--- start Dataset section ---

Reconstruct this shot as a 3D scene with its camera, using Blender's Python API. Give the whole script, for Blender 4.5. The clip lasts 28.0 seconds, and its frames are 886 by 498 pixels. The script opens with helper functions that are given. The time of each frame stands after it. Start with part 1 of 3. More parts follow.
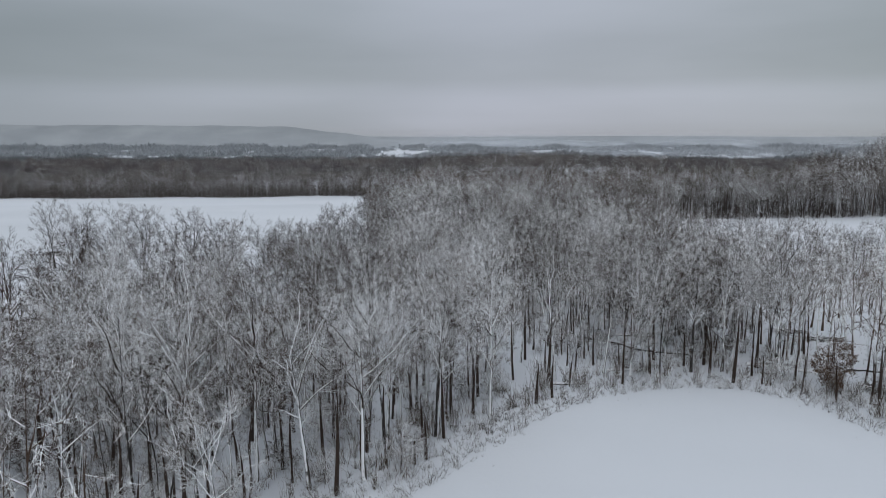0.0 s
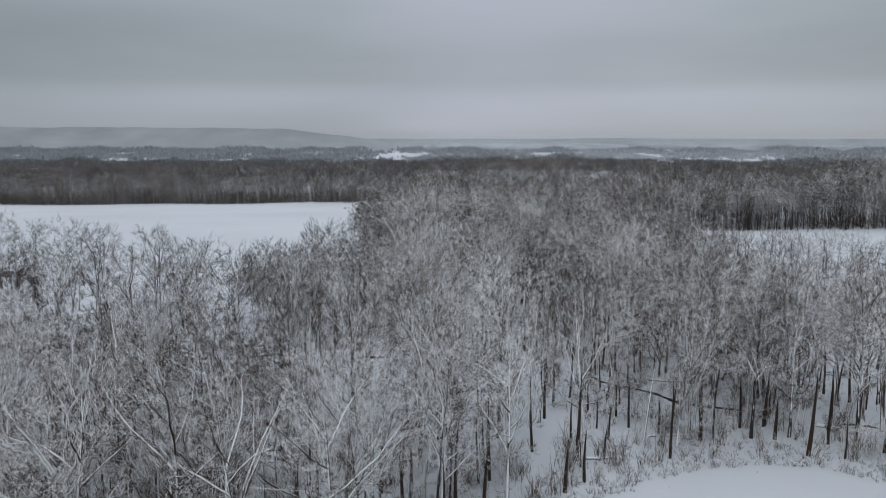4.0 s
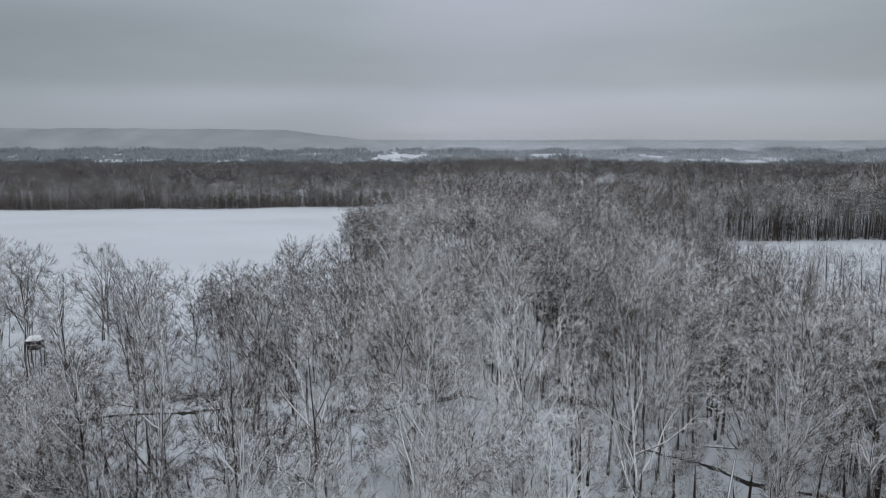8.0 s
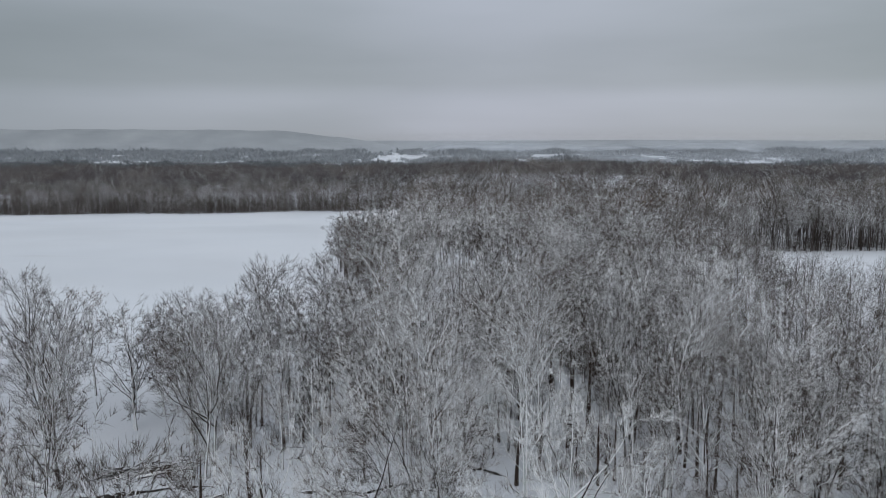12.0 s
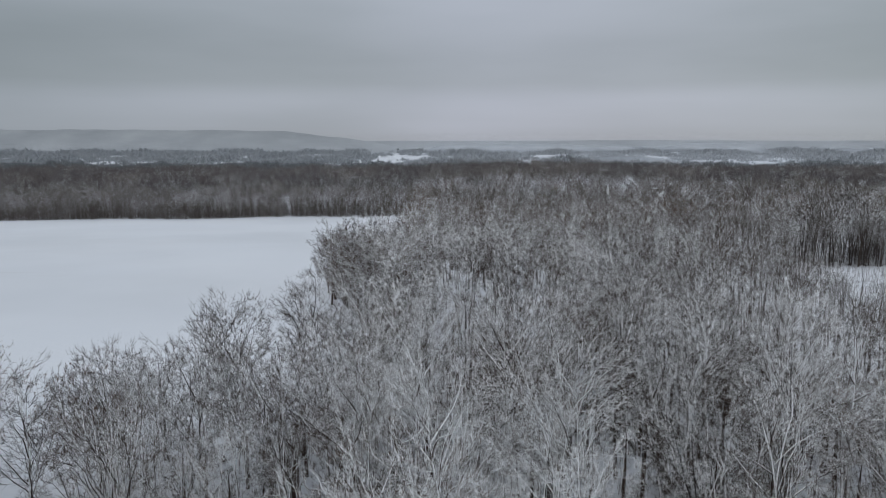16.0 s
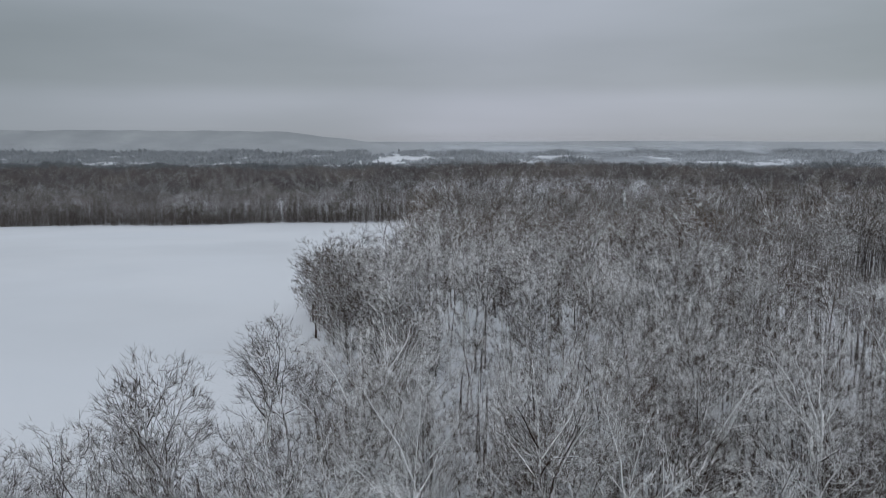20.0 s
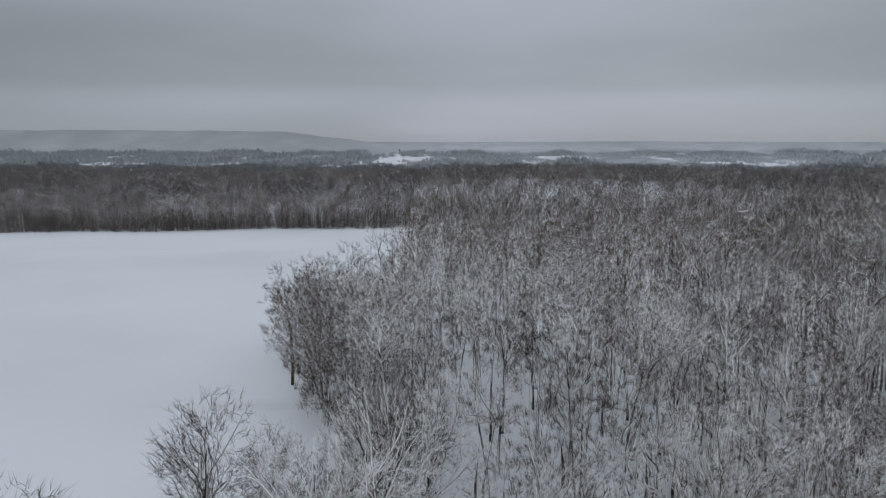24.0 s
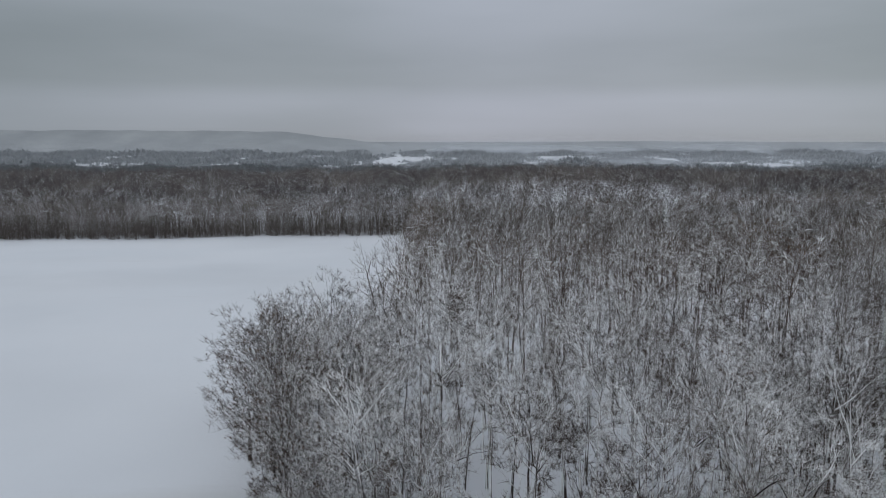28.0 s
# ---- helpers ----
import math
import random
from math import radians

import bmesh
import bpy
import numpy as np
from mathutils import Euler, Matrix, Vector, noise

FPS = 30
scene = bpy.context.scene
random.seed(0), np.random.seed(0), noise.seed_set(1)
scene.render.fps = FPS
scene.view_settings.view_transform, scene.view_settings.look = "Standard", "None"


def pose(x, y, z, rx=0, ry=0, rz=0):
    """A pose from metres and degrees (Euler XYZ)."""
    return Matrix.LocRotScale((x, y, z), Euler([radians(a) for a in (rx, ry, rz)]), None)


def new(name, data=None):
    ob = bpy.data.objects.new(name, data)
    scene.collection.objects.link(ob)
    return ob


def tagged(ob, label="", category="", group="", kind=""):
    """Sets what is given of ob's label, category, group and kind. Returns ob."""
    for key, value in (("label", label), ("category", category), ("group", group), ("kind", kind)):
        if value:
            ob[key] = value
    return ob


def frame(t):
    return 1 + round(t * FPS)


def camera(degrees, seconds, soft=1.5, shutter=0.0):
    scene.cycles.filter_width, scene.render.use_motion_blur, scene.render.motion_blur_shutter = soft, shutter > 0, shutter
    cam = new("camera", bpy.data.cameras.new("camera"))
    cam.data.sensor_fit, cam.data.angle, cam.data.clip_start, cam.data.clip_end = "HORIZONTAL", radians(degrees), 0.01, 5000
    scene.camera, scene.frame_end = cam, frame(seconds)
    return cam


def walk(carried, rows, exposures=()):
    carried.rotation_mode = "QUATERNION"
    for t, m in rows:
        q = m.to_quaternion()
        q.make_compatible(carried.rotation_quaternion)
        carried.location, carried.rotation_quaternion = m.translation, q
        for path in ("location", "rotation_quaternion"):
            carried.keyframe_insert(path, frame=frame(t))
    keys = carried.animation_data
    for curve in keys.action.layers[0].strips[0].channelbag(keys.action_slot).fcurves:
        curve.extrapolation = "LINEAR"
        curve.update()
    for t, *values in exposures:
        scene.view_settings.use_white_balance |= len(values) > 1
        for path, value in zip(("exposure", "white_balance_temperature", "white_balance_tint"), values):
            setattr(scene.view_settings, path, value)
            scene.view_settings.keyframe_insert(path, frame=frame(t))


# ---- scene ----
cam = camera(61.9, 28.0, soft=0.95)
METRES, EYE, TILT, LEAN, TURN = 160.0, 33.0, -8.9, 0.0, 0.0
ROWS = [
    (0.0, 0.0, 0.0, 0.0, 0.0, 0.0, -0.0),
    (0.5, -0.0005, 0.0148, 0.003, -0.02, 0.02, 0.01),
    (1.0, -0.0008, 0.0302, 0.0062, -0.03, 0.04, 0.01),
    (1.5, -0.0012, 0.046, 0.0092, -0.05, 0.07, 0.02),
    (2.0, -0.0014, 0.0622, 0.0125, -0.06, 0.08, 0.02),
    (2.5, -0.0015, 0.0787, 0.0158, -0.08, 0.11, 0.03),
    (3.0, -0.0018, 0.0952, 0.0191, -0.11, 0.12, 0.01),
    (3.5, -0.002, 0.112, 0.0224, -0.12, 0.14, -0.0),
    (5.5, -0.0025, 0.1828, 0.0349, -0.16, 0.21, 0.0),
    (6.0, -0.0025, 0.2008, 0.0379, -0.16, 0.22, 0.02),
    (6.5, -0.0026, 0.2189, 0.0405, -0.17, 0.24, -0.0),
    (7.0, -0.0027, 0.2369, 0.0434, -0.16, 0.25, 0.01),
    (7.5, -0.0029, 0.2552, 0.0461, -0.18, 0.26, -0.02),
    (8.0, -0.0031, 0.2733, 0.0489, -0.18, 0.25, -0.01),
    (8.5, -0.0032, 0.2916, 0.0516, -0.17, 0.26, -0.0),
    (9.0, -0.0034, 0.3099, 0.0542, -0.16, 0.27, 0.03),
    (9.5, -0.0035, 0.3281, 0.0568, -0.16, 0.28, 0.03),
    (10.0, -0.0036, 0.3466, 0.0593, -0.16, 0.28, 0.02),
    (10.5, -0.0038, 0.365, 0.0619, -0.15, 0.29, 0.06),
    (11.0, -0.0041, 0.3833, 0.0644, -0.14, 0.29, 0.06),
    (11.5, -0.0043, 0.4015, 0.067, -0.12, 0.29, 0.07),
    (12.0, -0.0045, 0.4194, 0.0694, -0.12, 0.3, 0.07),
    (12.5, -0.0046, 0.4373, 0.0719, -0.11, 0.31, 0.07),
    (14.5, -0.0057, 0.5089, 0.0844, -0.07, 0.31, 0.08),
    (15.0, -0.0062, 0.5274, 0.0874, -0.07, 0.32, 0.06),
    (15.5, -0.0066, 0.5456, 0.0904, -0.06, 0.32, 0.07),
    (16.0, -0.007, 0.5636, 0.0934, -0.06, 0.32, 0.07),
    (16.5, -0.0073, 0.5817, 0.0964, -0.05, 0.33, 0.04),
    (17.0, -0.0078, 0.5995, 0.0993, -0.04, 0.35, 0.02),
    (17.5, -0.0082, 0.6172, 0.1023, -0.04, 0.36, 0.01),
    (18.0, -0.0087, 0.6348, 0.1054, -0.03, 0.36, 0.03),
    (18.5, -0.0091, 0.6521, 0.1085, -0.02, 0.36, 0.04),
    (19.0, -0.0094, 0.6694, 0.1113, -0.01, 0.37, 0.03),
    (19.5, -0.0098, 0.6867, 0.1144, -0.0, 0.37, 0.03),
    (20.0, -0.0102, 0.7042, 0.1175, 0.01, 0.37, 0.03),
    (20.5, -0.0106, 0.7218, 0.1205, 0.01, 0.37, 0.01),
    (21.0, -0.011, 0.7393, 0.1236, 0.02, 0.37, 0.0),
    (21.5, -0.0114, 0.7569, 0.1268, 0.03, 0.36, 0.02),
    (23.5, -0.0137, 0.827, 0.1378, 0.06, 0.38, -0.01),
    (24.0, -0.014, 0.8446, 0.1409, 0.08, 0.38, -0.02),
    (24.5, -0.0143, 0.8624, 0.1439, 0.08, 0.39, -0.04),
    (25.0, -0.0145, 0.8799, 0.1469, 0.08, 0.39, -0.04),
    (25.5, -0.0144, 0.8976, 0.1502, 0.1, 0.38, -0.02),
    (26.0, -0.0144, 0.9154, 0.1532, 0.11, 0.38, -0.04),
    (26.5, -0.0143, 0.933, 0.1562, 0.11, 0.38, -0.03),
    (27.0, -0.0145, 0.9504, 0.1591, 0.12, 0.38, -0.03),
    (27.5, -0.0144, 0.9682, 0.1619, 0.13, 0.38, -0.01),
    (28.0, -0.0146, 0.986, 0.1649, 0.14, 0.38, -0.01),
]
walk(cam, [(t, pose(0, 0, EYE, TILT, LEAN, TURN) @ pose(METRES * x, METRES * y, METRES * z, 90 + pitch, roll, yaw)) for t, x, y, z, yaw, pitch, roll in ROWS],
     exposures=[(0.0, 0.10), (12.0, 0.10), (20.0, 0.02), (28.0, -0.05)])

# ---- world and light ----
world = bpy.data.worlds.new("overcast_sky")
scene.world = world
world.use_nodes = True


def nd(tree, kind, **inputs):
    """A node with its inputs set by name, or by number where the name begins with i."""
    n = tree.nodes.new(kind)
    for key, value in inputs.items():
        slot = int(key[1:]) if key[0] == "i" and key[1:].isdigit() else key.replace("_", " ")
        n.inputs[slot].default_value = value
    return n


def ramp(tree, stops, source):
    n = tree.nodes.new("ShaderNodeValToRGB")
    n.color_ramp.interpolation = "EASE"
    while len(n.color_ramp.elements) < len(stops):
        n.color_ramp.elements.new(0.5)
    for e, (p, c) in zip(n.color_ramp.elements, stops):
        e.position, e.color = p, (*c, 1) if len(c) == 3 else c
    tree.links.new(source, n.inputs[0])
    return n.outputs[0]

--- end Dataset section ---

== Objective ==
Report how many lines contain "values". Give nothing but the number.

== Result of the task ==
3